▸ The problem
Where does the string "with" appear? Copy every line of the entries below that holds it.

▸ Dataset records
-- -- --

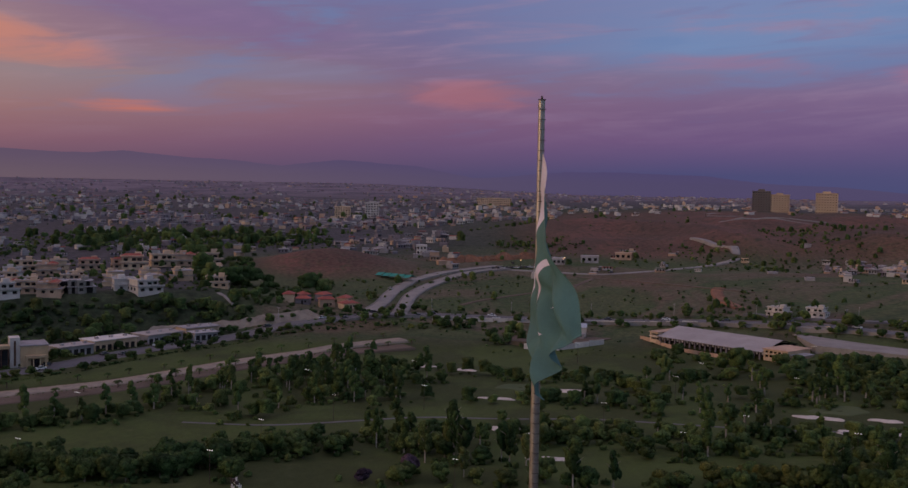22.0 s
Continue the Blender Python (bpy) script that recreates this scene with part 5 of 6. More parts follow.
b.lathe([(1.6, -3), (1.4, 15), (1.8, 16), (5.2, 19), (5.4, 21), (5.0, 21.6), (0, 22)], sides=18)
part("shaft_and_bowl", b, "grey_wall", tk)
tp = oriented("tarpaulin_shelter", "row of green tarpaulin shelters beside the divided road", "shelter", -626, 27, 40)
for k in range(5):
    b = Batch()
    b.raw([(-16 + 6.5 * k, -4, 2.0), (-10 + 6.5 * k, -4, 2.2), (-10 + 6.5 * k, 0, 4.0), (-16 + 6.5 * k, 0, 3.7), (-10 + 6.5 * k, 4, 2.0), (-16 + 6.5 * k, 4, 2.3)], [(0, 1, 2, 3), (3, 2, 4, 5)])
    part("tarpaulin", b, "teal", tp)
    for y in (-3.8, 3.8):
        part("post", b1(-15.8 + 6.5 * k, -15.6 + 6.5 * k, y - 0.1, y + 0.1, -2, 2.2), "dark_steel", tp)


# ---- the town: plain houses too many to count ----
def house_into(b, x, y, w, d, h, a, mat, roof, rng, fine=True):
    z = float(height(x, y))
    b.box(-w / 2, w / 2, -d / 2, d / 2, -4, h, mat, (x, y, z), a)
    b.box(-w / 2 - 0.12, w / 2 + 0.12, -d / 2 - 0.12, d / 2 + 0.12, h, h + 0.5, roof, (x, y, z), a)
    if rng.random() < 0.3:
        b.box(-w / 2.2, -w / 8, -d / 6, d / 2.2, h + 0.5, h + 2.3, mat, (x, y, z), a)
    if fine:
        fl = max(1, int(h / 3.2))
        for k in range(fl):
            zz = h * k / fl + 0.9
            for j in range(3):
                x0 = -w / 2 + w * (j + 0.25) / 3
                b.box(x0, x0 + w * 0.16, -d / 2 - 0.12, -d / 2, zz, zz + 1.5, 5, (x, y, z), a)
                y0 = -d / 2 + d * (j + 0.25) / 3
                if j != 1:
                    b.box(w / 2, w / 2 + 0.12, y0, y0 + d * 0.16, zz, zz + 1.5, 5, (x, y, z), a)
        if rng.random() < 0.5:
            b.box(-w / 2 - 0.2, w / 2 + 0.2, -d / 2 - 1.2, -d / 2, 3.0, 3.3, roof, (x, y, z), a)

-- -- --

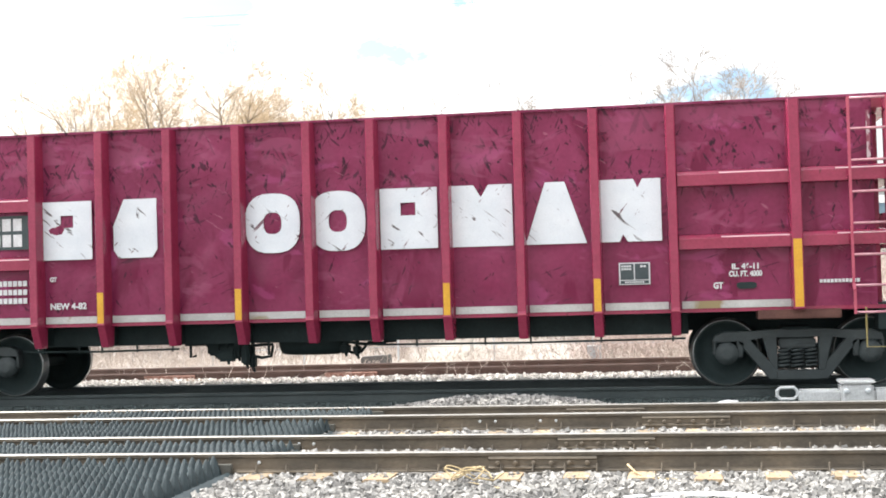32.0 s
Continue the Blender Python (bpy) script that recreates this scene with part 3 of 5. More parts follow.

-- -- --

▸ Output of the task
Continue the Blender Python (bpy) script that recreates this scene with part 5 of 6. More parts follow.
Continue the Blender Python (bpy) script that recreates this scene with part 3 of 5. More parts follow.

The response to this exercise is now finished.